Cette souffrance que nous dit Garcia c'est celle que connaissent tous ses personnages à des degrés divers. De la néandertalienne Moi à l’aborigène Attends-mon-Retour en passant par des larrons de Judée, des frères sumériens, des seigneurs et des brigands chinois, des lépreux indiens, et d'autres encore sans oublier un minuscule ver marin ou une mammifère préhistorique, tous tentent de vivre, tous tendent à se reproduire, tous souffrent de l'agression du monde, des autres, de leurs semblables. Et pourtant aucun ne peut jamais se départir de la volonté de vivre, même pas l'admirable Sôshi-Ka, moniale bouddhiste du Japon médiéval convaincue de la réalité du samsara mais incapable néanmoins d'accepter sa potentielle mort alors qu'elle se console de celle du reste de la Création par la certitude de la transmigration des âmes (qui est le motif central du roman quand la souffrance en est le thème).

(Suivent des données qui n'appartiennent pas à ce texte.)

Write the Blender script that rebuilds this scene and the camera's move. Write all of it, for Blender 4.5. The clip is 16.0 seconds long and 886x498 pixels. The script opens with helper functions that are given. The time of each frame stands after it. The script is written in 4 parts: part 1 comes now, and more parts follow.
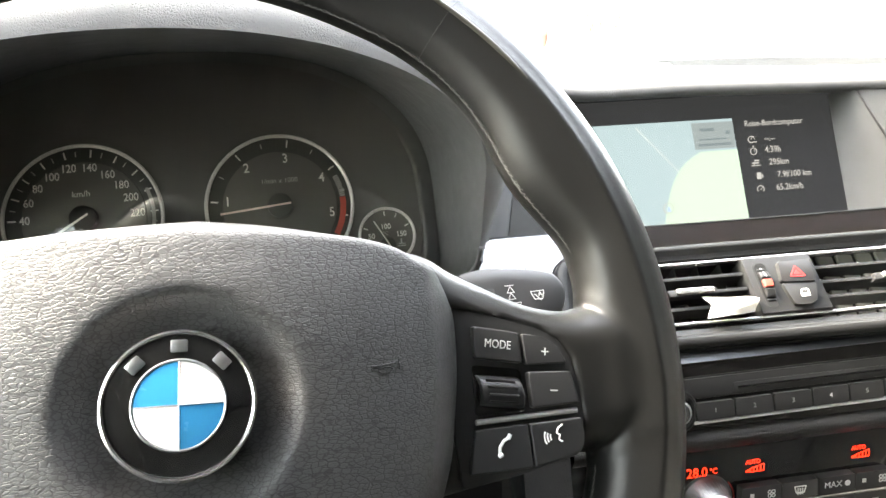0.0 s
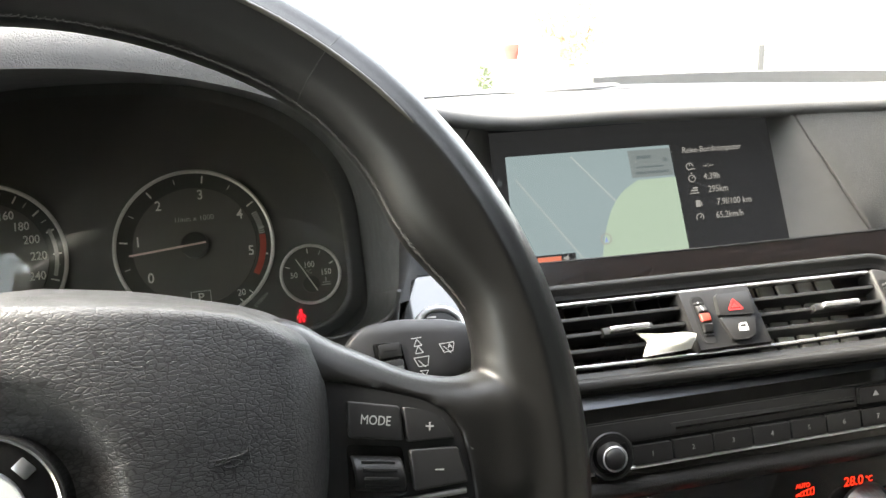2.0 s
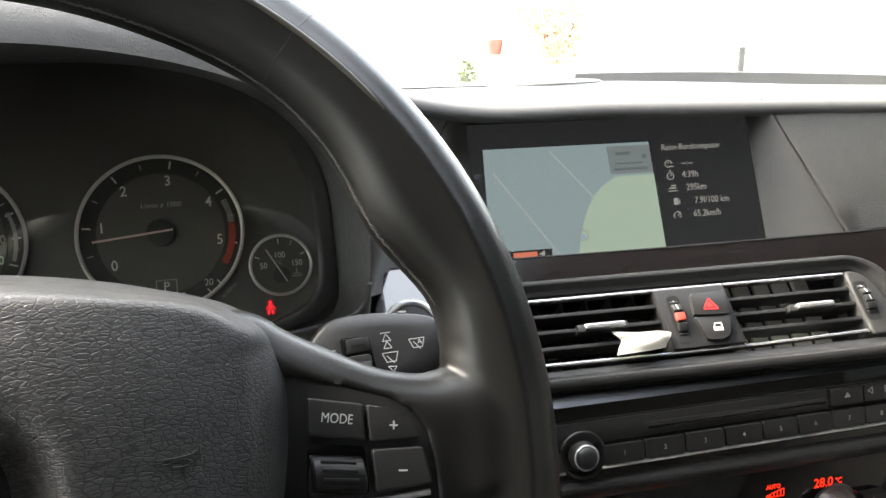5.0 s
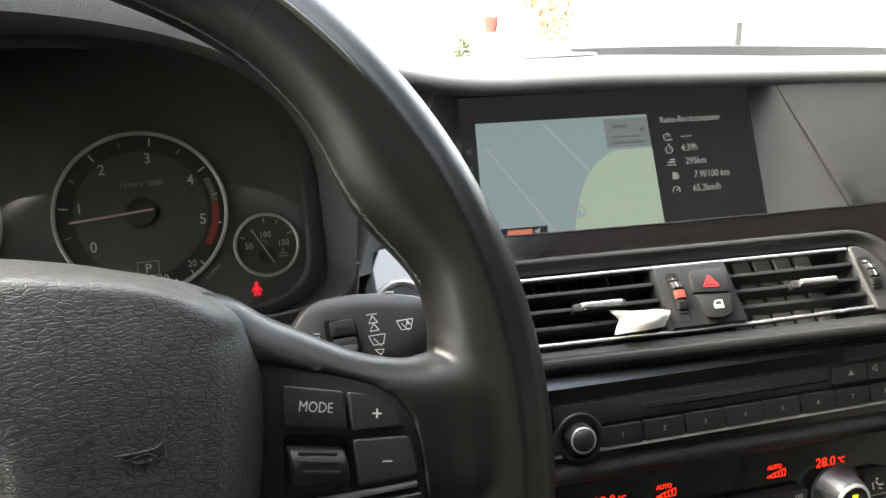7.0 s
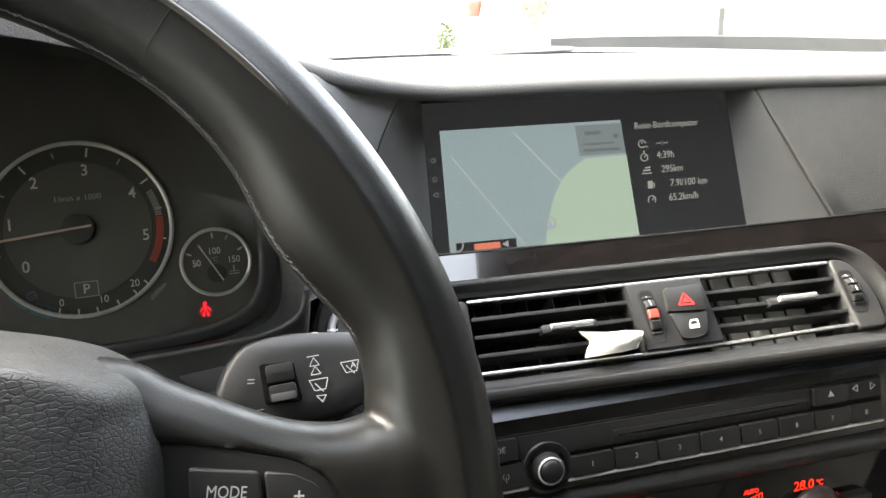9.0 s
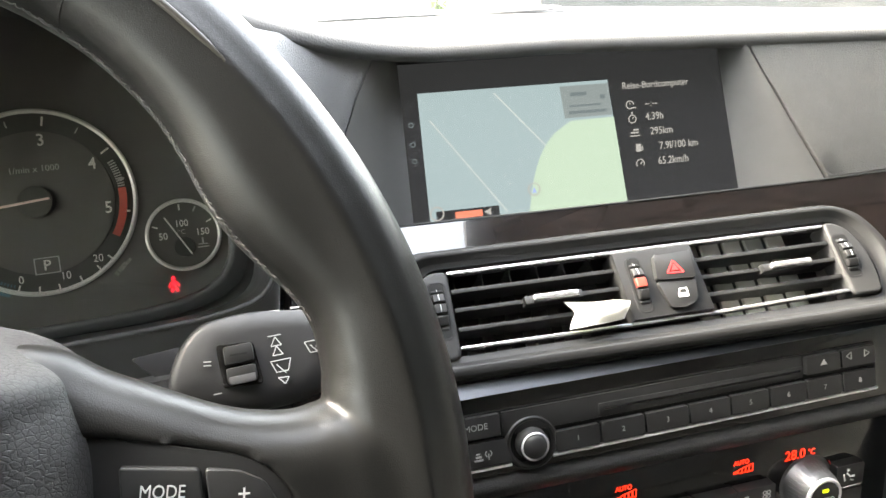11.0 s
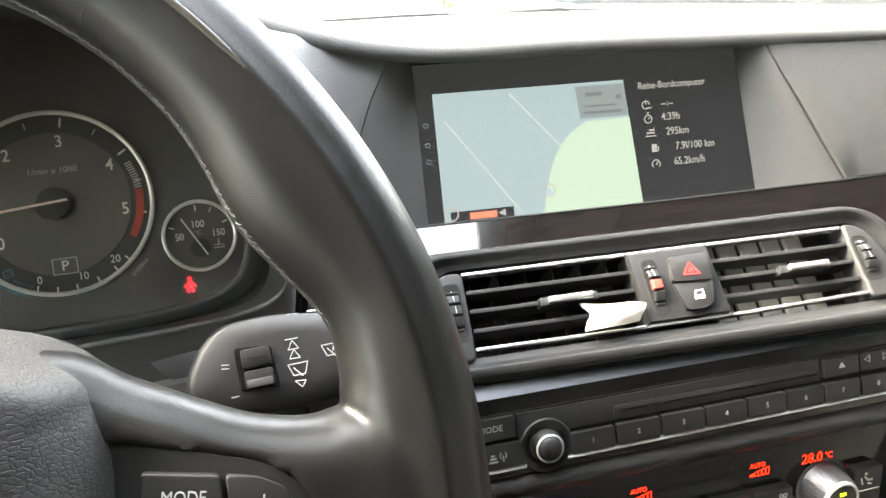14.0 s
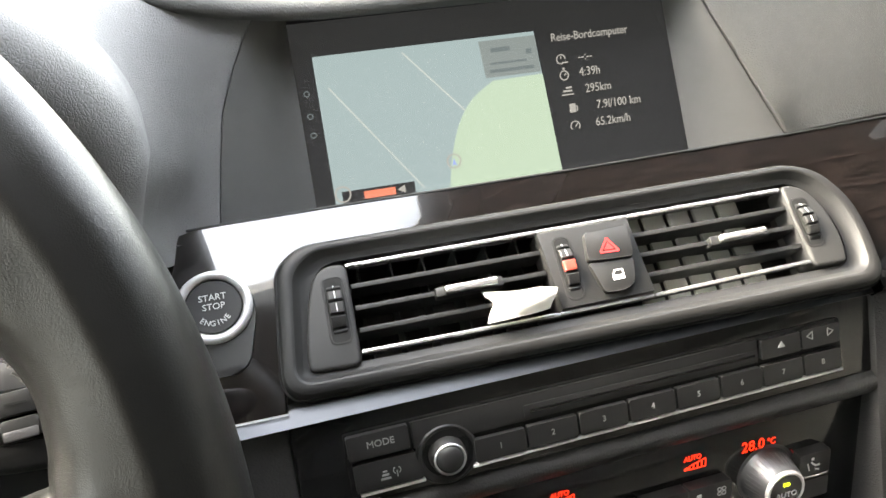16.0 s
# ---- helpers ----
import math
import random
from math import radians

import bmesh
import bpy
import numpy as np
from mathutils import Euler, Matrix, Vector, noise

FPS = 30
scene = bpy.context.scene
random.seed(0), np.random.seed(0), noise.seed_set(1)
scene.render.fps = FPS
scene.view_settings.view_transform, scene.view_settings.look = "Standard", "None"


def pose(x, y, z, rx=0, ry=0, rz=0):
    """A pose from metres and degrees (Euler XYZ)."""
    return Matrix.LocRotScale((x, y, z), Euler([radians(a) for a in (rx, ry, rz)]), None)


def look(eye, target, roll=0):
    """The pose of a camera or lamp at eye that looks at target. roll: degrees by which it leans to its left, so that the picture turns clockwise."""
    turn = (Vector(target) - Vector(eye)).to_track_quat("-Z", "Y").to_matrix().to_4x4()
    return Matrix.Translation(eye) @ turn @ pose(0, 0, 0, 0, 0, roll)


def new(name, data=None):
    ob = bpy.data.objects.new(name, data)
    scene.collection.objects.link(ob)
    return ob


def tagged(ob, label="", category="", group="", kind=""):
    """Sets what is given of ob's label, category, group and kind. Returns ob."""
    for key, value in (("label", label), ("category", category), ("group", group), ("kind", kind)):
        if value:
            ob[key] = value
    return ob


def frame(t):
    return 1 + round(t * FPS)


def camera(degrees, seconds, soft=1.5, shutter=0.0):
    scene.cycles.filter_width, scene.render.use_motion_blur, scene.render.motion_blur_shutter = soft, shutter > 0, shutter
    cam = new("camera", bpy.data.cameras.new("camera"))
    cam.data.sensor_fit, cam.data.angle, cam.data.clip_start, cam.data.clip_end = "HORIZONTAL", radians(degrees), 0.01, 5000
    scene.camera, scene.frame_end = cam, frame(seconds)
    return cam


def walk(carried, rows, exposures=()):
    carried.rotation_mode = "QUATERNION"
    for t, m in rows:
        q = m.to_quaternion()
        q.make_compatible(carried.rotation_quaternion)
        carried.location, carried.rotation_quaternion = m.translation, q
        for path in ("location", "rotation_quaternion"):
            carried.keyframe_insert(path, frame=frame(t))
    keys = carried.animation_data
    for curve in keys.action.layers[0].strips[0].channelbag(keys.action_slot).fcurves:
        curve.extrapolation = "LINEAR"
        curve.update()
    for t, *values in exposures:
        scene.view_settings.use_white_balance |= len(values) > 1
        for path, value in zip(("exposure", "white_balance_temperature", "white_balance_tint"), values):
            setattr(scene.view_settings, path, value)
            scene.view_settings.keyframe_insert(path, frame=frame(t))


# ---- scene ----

Ceci conduit les quatre âmes du livre, dans un éternel recommencement, à revivre sous des formes variées les mêmes épreuves et les mêmes réalisations, qui sont les seules possibles à la vie si elle est bien la vie. Le lecteur potentiel que tu es pourrait s'inquiéter du caractère répétitif de la chose. Sois rassuré, lecteur ! Garcia développe tant ses personnages, il décrit si bien les sociétés radicalement différentes de la notre dans lesquelles ils évoluent que jamais le sentiment de la répétition ne te viendra, que jamais non plus tu n'éprouveras de lassitude. Tu sentiras plutôt monter une frénésie de lecture qui te poussera à tourner les pages le plus vite possible pour savoir quelles épreuves nouvelles attendent les avatars de ces quatre âmes (que tu parviendras à identifier de mieux en mieux grâce à ta familiarisation avec leur nature immuable ainsi qu'à des indices laissés pour toi), quelles souffrances leur seront infligées (et elles sont nombreuses, physiques, psychologiques, spirituelles, souvent jusqu'à la mort), quels espoirs (souvent déçus) elles nourriront, quelles trahisons et injustices leur seront faites.

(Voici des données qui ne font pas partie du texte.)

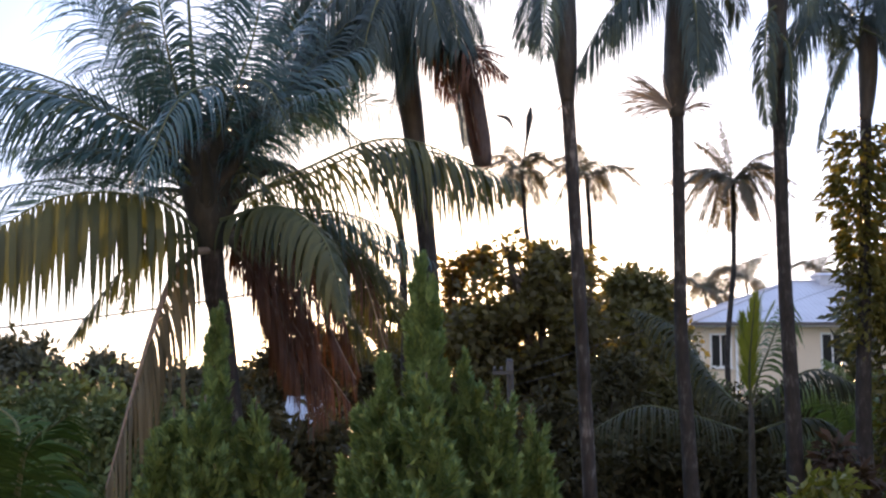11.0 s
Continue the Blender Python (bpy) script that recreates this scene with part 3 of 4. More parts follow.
R((-1.73, 9.95, 4.45), (-1.93, 9.70, 4.32), (-2.11, 9.50, 3.74), (-2.39, 9.35, 2.57), leaf=0.74, droop=2.0, pairs=60, width=0.03, ragged=0.28, mat=DEAD_LEAF, stalk=DEAD_STALK,
  label="dead tan frond hanging to the shrubs", stalk_r=0.034, bare=0.1, single=True, sweep=0.8, lift=-0.1, other=dict(leaf=0.3, droop=2.2, sweep=0.9, width=0.026, lift=-0.3, mat=DEAD_LEAF))
R((-1.72, 10.10, 4.84), (-1.05, 10.00, 5.04), (-0.21, 9.90, 5.29), (0.76, 9.80, 5.00), leaf=0.85, droop=2.6, pairs=54, width=0.016, bare=0.5, mat=ROW_LEAF)
# the middle tier, spreading to the left
R((-1.84, 10.00, 5.07), (-2.42, 9.80, 5.53), (-2.99, 9.60, 5.79), (-3.77, 9.50, 5.99), leaf=0.95, droop=0.75, pairs=72, sweep=0.8, lift=-0.25, width=0.017)
R((-1.83, 9.90, 5.01), (-2.29, 9.50, 5.36), (-2.77, 9.20, 5.55), (-3.52, 9.00, 5.60), leaf=0.8, droop=0.81, pairs=56, sweep=0.9, lift=-0.25, width=0.015)
R((-1.86, 10.10, 5.04), (-2.48, 10.40, 5.37), (-3.27, 10.70, 5.64), (-4.35, 10.90, 5.67), leaf=0.85, lift=-0.3, droop=0.66, pairs=71, sweep=0.9, width=0.013)
R((-1.85, 9.90, 5.10), (-2.14, 9.70, 5.34), (-2.43, 9.50, 5.46), (-2.79, 9.40, 5.56), leaf=0.5, droop=0.09, pairs=37, lift=0.75, sweep=0.9, width=0.016, thin=0.15)
R((-1.82, 9.90, 4.93), (-2.16, 9.60, 5.08), (-2.55, 9.40, 5.15), (-3.01, 9.30, 5.07), leaf=0.6, droop=0.54, pairs=69, sweep=1.1, width=0.013)
R((-1.90, 10.30, 4.95), (-2.57, 11.00, 5.29), (-3.37, 11.60, 5.59), (-4.50, 12.00, 5.61), leaf=0.8, droop=0.54, pairs=69, sweep=1.1, width=0.013)
# upright inner fronds
R((-1.87, 10.00, 5.16), (-2.07, 9.90, 5.67), (-2.29, 9.80, 6.17), (-2.65, 9.70, 6.81), leaf=0.85, droop=0.90, pairs=81, lift=0.05, sweep=0.8, width=0.016)
R((-1.92, 10.20, 5.20), (-2.25, 10.40, 5.73), (-2.61, 10.70, 6.32), (-3.29, 11.00, 7.15), leaf=0.8, droop=0.94, pairs=74, lift=0.0, sweep=0.8, width=0.015)
R((-1.85, 9.90, 5.19), (-1.98, 9.70, 5.67), (-2.06, 9.50, 6.13), (-2.14, 9.40, 6.65), leaf=0.5, droop=0.86, pairs=69, lift=-0.1, sweep=0.8, width=0.017)
R((-1.78, 10.00, 5.21), (-1.59, 10.00, 5.74), (-1.42, 10.00, 6.27), (-1.32, 10.00, 6.95), leaf=0.72, droop=0.65, pairs=79, lift=0.0, sweep=0.6, twist=0.5, width=0.015)
R((-1.81, 10.20, 5.22), (-1.60, 10.50, 5.78), (-1.32, 10.80, 6.34), (-0.93, 11.00, 6.98), leaf=0.8, droop=0.86, pairs=76, lift=-0.05, sweep=0.7, twist=0.3, width=0.015)
R((-1.75, 10.10, 5.18), (-1.40, 10.30, 5.66), (-0.98, 10.50, 6.10), (-0.44, 10.60, 6.38), leaf=0.75, droop=1.08, pairs=76, lift=-0.1, sweep=0.7, width=0.016)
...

D'autant que chaque histoire se suffit à elle-même. Si les âmes transmigrent, les histoires, elles, sont bien indépendantes, habitées seulement par les échos d'autres qui, si tu ne les percevais pas, ne gâcheraient en rien ton plaisir ou ton intérêt. Il faudrait être une brute pour ne pas s'émouvoir du sort de la jeune Sôshi-Ka plongée dans une guerre de religion, de celui des deux larrons judéens accusés à tort d'un meurtre qu'ils n'ont pas commis, des pérégrinations de deux gueux en fuite poussés d'aventure en aventure par leur désir de vengeance (dans un récit qui rappelle Les Mille et une nuits), ou même de la souffrance d'un tout petit ver aquatique ou encore des espoirs et désillusions d'une femelle mammifère du Jurassique.


Sois rassuré aussi si tu crains que tout cela soit bien sinistre. Ce n'est pas le cas. Certes, on pourrait placer une page entière des trigger warnings honnis au début de l'ouvrage mais l'auteur met une telle humanité dans ses personnages, une telle force vitale, une telle camaraderie et même un tel humour qu'il est impossible de résister à l'attrait des quatre et de leurs entourages. Alors même qu'ils ne trouvent pas de sens dans les philosophies ni dans les religions (c'est logique car la Vie se suffit à elle-même en ce qu'elle est son propre but), qu'ils perçoivent confusément l'existence de la prison qu'est de fait un samsara sans promesse de nirvana, qu'ils ressentent l'amertume de ne pas avoir les réponses qu'auront peut-être – croient-ils – les générations futures, ils ne cessent de lutter, d'aimer, de souffrir et de faire souffrir, en un mot d'être, à l'opposé de tout renoncement suicidaire.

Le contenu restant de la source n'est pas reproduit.